▶ **Recorded information**:
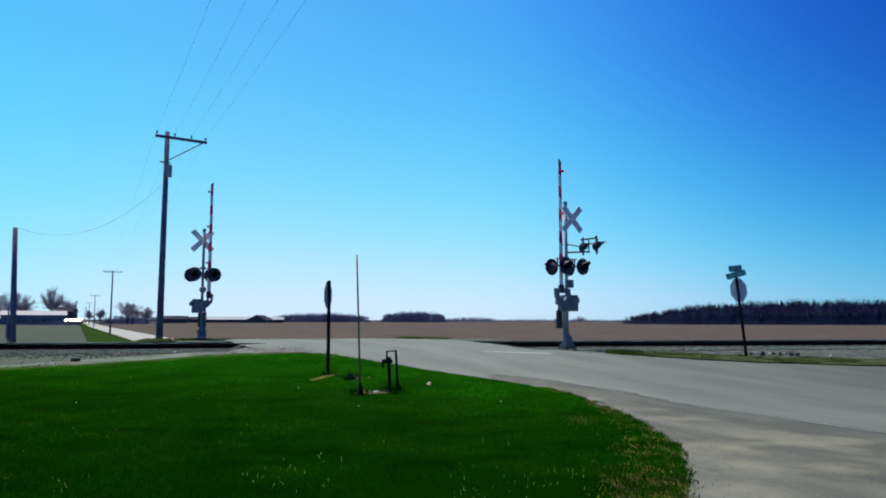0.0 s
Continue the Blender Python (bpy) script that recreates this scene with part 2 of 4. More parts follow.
GALV = mat("galvanised_steel", (0.17, 0.185, 0.215), 0.55, 0.15, second=(0.11, 0.12, 0.13), scale=5.0, fine=50.0)
SILVER = mat("aluminium_paint", (0.26, 0.265, 0.32), 0.55, 0.1, second=(0.19, 0.195, 0.21), scale=5.0, fine=50.0)
BLACK = mat("black_enamel", (0.009, 0.0085, 0.036), 0.5, scale=8.0, fine=60.0)
WHITE = mat("white_sheeting", (0.78, 0.77, 0.76), 0.5, second=(0.62, 0.62, 0.61), scale=5.0, fine=40.0)
RED = mat("red_sheeting", (0.9, 0.015, 0.13), 0.5, second=(0.74, 0.012, 0.1), scale=5.0, fine=40.0)
LENS_DARK = mat("unlit_red_lens", (0.008, 0.003, 0.008), 0.6, spec=0.1, scale=20.0, fine=90.0)
LENS_LIT = glow("lit_red_lens", (1.0, 0.03, 0.13), 1.5)
SIGN_BACK = mat("bare_sign_back", (0.34, 0.38, 0.5), 0.5, 0.3, second=(0.24, 0.27, 0.37), scale=4.0, fine=40.0)
FADED = mat("faded_lettering", (0.2, 0.36, 0.38), 0.6, second=(0.12, 0.28, 0.3), scale=9.0, fine=60.0)
SIGN_GREEN = mat("green_sheeting", (0.02, 0.26, 0.27), 0.45, second=(0.013, 0.16, 0.16), scale=6.0, fine=40.0)
POST_STEEL = mat("dark_sign_post", (0.022, 0.015, 0.014), 0.9, 0.0, spec=0.1, scale=6.0, fine=50.0)
YELLOW = mat("faded_yellow_plastic", (0.3, 0.2, 0.06), 0.6, second=(0.19, 0.12, 0.05), scale=4.0, fine=40.0)
WORN = mat("worn_thin_turf", (0.056, 0.062, 0.017), 0.95, second=(0.006, 0.015, 0.003), spec=0.0, scale=4.0, fine=26.0, amount=0.42, bump=1.0)
TAR = mat("open_seam", (0.07, 0.075, 0.073), 0.9, scale=3.0, fine=30.0)
PAINT = mat("road_paint", (0.4, 0.41, 0.37), 0.85, second=(0.19, 0.2, 0.17), scale=3.0, fine=25.0, amount=0.9)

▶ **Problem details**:
Produce an exact copy of each line of data, skipping embedded images.

▶ **Full response**:
0.0 s
Continue the Blender Python (bpy) script that recreates this scene with part 2 of 4. More parts follow.
GALV = mat("galvanised_steel", (0.17, 0.185, 0.215), 0.55, 0.15, second=(0.11, 0.12, 0.13), scale=5.0, fine=50.0)
SILVER = mat("aluminium_paint", (0.26, 0.265, 0.32), 0.55, 0.1, second=(0.19, 0.195, 0.21), scale=5.0, fine=50.0)
BLACK = mat("black_enamel", (0.009, 0.0085, 0.036), 0.5, scale=8.0, fine=60.0)
WHITE = mat("white_sheeting", (0.78, 0.77, 0.76), 0.5, second=(0.62, 0.62, 0.61), scale=5.0, fine=40.0)
RED = mat("red_sheeting", (0.9, 0.015, 0.13), 0.5, second=(0.74, 0.012, 0.1), scale=5.0, fine=40.0)
LENS_DARK = mat("unlit_red_lens", (0.008, 0.003, 0.008), 0.6, spec=0.1, scale=20.0, fine=90.0)
LENS_LIT = glow("lit_red_lens", (1.0, 0.03, 0.13), 1.5)
SIGN_BACK = mat("bare_sign_back", (0.34, 0.38, 0.5), 0.5, 0.3, second=(0.24, 0.27, 0.37), scale=4.0, fine=40.0)
FADED = mat("faded_lettering", (0.2, 0.36, 0.38), 0.6, second=(0.12, 0.28, 0.3), scale=9.0, fine=60.0)
SIGN_GREEN = mat("green_sheeting", (0.02, 0.26, 0.27), 0.45, second=(0.013, 0.16, 0.16), scale=6.0, fine=40.0)
POST_STEEL = mat("dark_sign_post", (0.022, 0.015, 0.014), 0.9, 0.0, spec=0.1, scale=6.0, fine=50.0)
YELLOW = mat("faded_yellow_plastic", (0.3, 0.2, 0.06), 0.6, second=(0.19, 0.12, 0.05), scale=4.0, fine=40.0)
WORN = mat("worn_thin_turf", (0.056, 0.062, 0.017), 0.95, second=(0.006, 0.015, 0.003), spec=0.0, scale=4.0, fine=26.0, amount=0.42, bump=1.0)
TAR = mat("open_seam", (0.07, 0.075, 0.073), 0.9, scale=3.0, fine=30.0)
PAINT = mat("road_paint", (0.4, 0.41, 0.37), 0.85, second=(0.19, 0.2, 0.17), scale=3.0, fine=25.0, amount=0.9)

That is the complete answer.